In [1], we describe our hierarchical model of baseball. We designed the model to capture important semantic details of a baseball game. This would allow users to personalize the highlights using semantic descriptions. The model is built automatically from external data. This is because for every baseball game in Major League Baseball (http://www.mlb.com), there is a wealth of information on the Internet including a detailed pitch-by-pitch log of the game that gets updated near real-time as the game progresses. This log is an excellent source for extracting a model of a game because it is readily accessible, simple and regular in structure and language, and contains an accurate and objective account of the game. We implemented a simple regular-expression matching algorithm to analyze the log. Although a more flexible natural language parser would be a better choice, the regular-expression matching works quite well because of the regularity and simplicity of the language in the log.

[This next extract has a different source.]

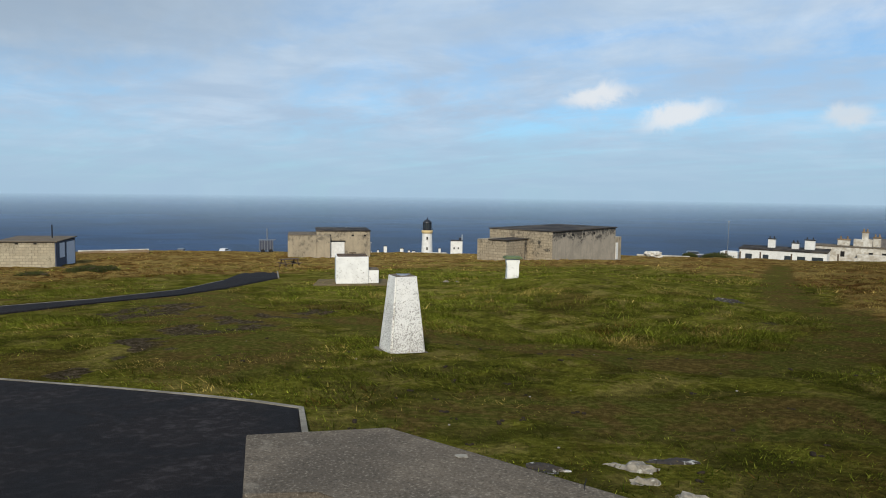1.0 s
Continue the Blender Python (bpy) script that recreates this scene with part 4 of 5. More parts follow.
def left_hut():
    root = thing("block_hut", stand(22.3, 70.0, -22, 0.0), "buff blockwork hut with a lean-to brown roof", "building")
    part("wall", wall_box(-2.4, 2.4, 0, 4.6, -1.0, 2.18), M_BUFF, root, "buff painted block wall")
    # gable set darker and bluer than the front wall
    part("door_wall", wall_box(2.402, 2.50, -0.02, 4.6, -1.0, 2.19, 0.01), M_BLUE_GREY, root, "dark blue grey gable")
    bm = box(bmesh.new(), -2.5, 2.65, -0.15, 4.8, 2.195, 2.28, 0.02)
    for v in bm.verts:
        v.co.z += 0.03 * max(v.co.y, 0)
    part("roof", bm, M_BROWN_ROOF, root, "brown sheet lean-to roof")
    part("gable_board", wall_box(2.402, 2.53, 0.0, 4.6, 2.192, 2.26, 0.01), M_DARK, root)
    part("shutter", wall_box(2.502, 2.56, 0.75, 1.85, 0.75, 2.05, 0.01), M_SHUTTER, root, "pale closed shutter")
    part("door", wall_box(2.502, 2.56, 2.35, 4.3, -0.4, 2.05, 0.01), M_SHUTTER, root, "pale closed double door")
    part("flue", bar(bmesh.new(), (1.3, 2.5, 2.4), (1.3, 2.5, 3.6), 0.06), M_BLACK, root)
    for x in (-0.8, 0.7):
        part("vent_hole", box(bmesh.new(), x, x + 0.25, -0.03, 0.03, 2.0, 2.12), M_DARK, root)


bunker()
mid_hut()
left_hut()


def lighthouse():
    p = on(-7.55, 351.0)
    root = thing("lighthouse", pose(p.x, p.y, -33.0, 0, 0, -7.5) @ Matrix.Diagonal((1, 1, 0.945, 1)), "white round lighthouse tower with an ochre gallery and black lantern", "lighthouse")
    bm = bmesh.new()
    tube(bm, 0, 0, -2, 12.6, 3.0, 2.5, 40)
    part("tower", bm, M_WHITE_FAR, root)
    part("gallery", tube(tube(bmesh.new(), 0, 0, 12.62, 13.3, 2.6, 2.95, 40), 0, 0, 13.31, 14.3, 2.85, 2.85, 40), M_OCHRE, root, "ochre painted gallery")
    for k in range(16):
        a = k * math.tau / 16
        part("rail_post", bar(bmesh.new(), (2.8 * math.cos(a), 2.8 * math.sin(a), 14.3), (2.8 * math.cos(a), 2.8 * math.sin(a), 15.4), 0.05, 5), M_BLACK, root)
    part("lantern_base", tube(bmesh.new(), 0, 0, 14.31, 15.5, 2.2, 2.2, 24), M_BLACK, root)
    part("lantern_glass", tube(bmesh.new(), 0, 0, 15.51, 18.2, 2.05, 2.05, 16), M_GLASS, root)
    for k in range(12):
        a = k * math.tau / 12
        part("astragal", bar(bmesh.new(), (2.1 * math.cos(a), 2.1 * math.sin(a), 15.5), (2.1 * math.cos(a), 2.1 * math.sin(a), 18.2), 0.09, 5), M_BLACK, root)
    dome = tube(bmesh.new(), 0, 0, 18.21, 18.6, 2.35, 2.2, 24)
    tube(dome, 0, 0, 18.6, 19.5, 2.2, 1.5, 24)
    tube(dome, 0, 0, 19.5, 20.1, 1.5, 0.4, 24)
    tube(dome, 0, 0, 20.1, 21.4, 0.3, 0.1, 10)
    part("dome", dome, M_BLACK, root, "black domed lantern roof")
    for z in (4.0, 9.5):
        part("window", box(bmesh.new(), -0.35, 0.35, -3.15, -2.7, z, z + 1.3), M_DARK, root)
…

A hierarchical semantic model of baseball

Using the model, we compute semantic features, such as number of outs, RBI, number of runners, and then try to identify the individual plays that are significant. We have experimented with two method: the first method is a simple rule set, and the second method is a supervised learning algorithm. We used human-generated highlights on TV and in newspaper articles as training and test data. We achieved 88.0% accuracy using the learning algorithm, which shows our domain modeling does well in identifying important plays.

User Modeling

One of the next steps in our research is to explore user modeling techniques. The combination of user modeling and domain modeling would enable personalization of highlights. [2] uses user modeling to generate personalized news summaries, and we plan on using similar techniques for our domain. In addition, we are analyzing newspaper articles and television broadcast to understand how user preferences may translate into surface form generation. That is, once we know a user prefers certain players or certain types of plays, how would we generated the multimedia story that includes those plays. We have gathered hundreds of documents, both text and multimedia, and are experimenting with learning algorithms to analyze and collect the patterns.

Future Work

This work is very much in progress. We have completed the domain modeling part, and are working on analyzing data and building user models. There are also other issues such as user interface and multimedia generation. We plan on tacking these subproblems one by one and completing the system in the near future.


[1] Alice Oh, Howard Shrobe, and Robert Laddaga. Modeling Baseball Using External Data for Automatic Highlight Generation. Submitted for Review

[2] Mark Maybury, Warren Greiff, Stanley Boykin, Jay Ponte, Chad Mchenry, and Lisa Ferro. Personalcasting: Tailored Broadcast News. User Modeling and User-Adapted Interaction, vol. 14, no. 1, pp. 5-36.